The phone rang again, and I hobbled over.
“Hello?” I answered,
“Hey, what are you doing?”
“Oh, hanging out with Cowboy, about to start dinner,” I answered, still trying to figure out to whom I was speaking. “What are you up to?”
“Just getting everything ready.”
“I’m sorry. Who is this?”
“Karen,” she said, laughing.
It didn’t sound like the Karen I know.
“Just wanted you to know we moved the party to one o’clock tomorrow,” she continued.
“Yes, the party we planned for the fourth of July. We talked about this two days ago. Fajitas, DJ, fireworks, apple pies, at my house…”
At this point, I knew I was talking to a stranger. I may forget my friends’ voices, but I never forget a party. We had no big plans for the fourth. Surely she’ll know I’m a stranger if I ask for her address, I contemplated, but it’s a party.

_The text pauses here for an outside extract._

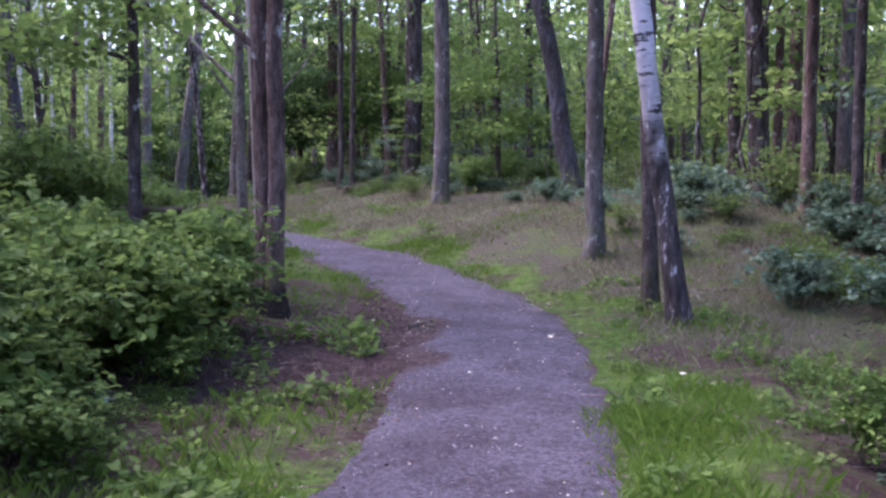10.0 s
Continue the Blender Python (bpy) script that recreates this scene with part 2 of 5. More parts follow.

My hesitation blew my cover.
“Is this Betsy?” she asked.
“Who?” I innocently replied.
“My sister! Who is this?”
“Um, sorry, wrong number. But can I still come to the party?”
Click. She was gone.
I dialed her number back, but clearly she was screening.
It’s exhausting answering and returning all calls of unknown origin. I’m chilling out about the whole thing. Now, chances of those calls being answered or returned has decreased to 95 percent, depending on how many repeat offenders I get each day. Those who know me best leave long-winded messages on my answering machine to help me play my own little game, “Talk or No Talk.” The more details, the better.
Tonight as I sat down to relax, with my cordless phone in my lap, I saw “Dust me” written on the TV screen and “Feed me” written on Flash and Cowboy’s bare stomachs. They don’t understand. I’ve been busy. I listen to voicemails and review Caller ID for missed calls six times a day. It’s all a matter of priorities.
But, for the sake of my family, I’ve decided to hire a team of telecommunications experts to help field calls. It will free up my time to read through last month’s mail and check emails every hour on the hour. I might even pay my bills and take a shower. If you’re interested in the job, dear reader, call me. An operator will be standing by, her cordless phone in one hand, cell phone in the other, and a laptop nearby.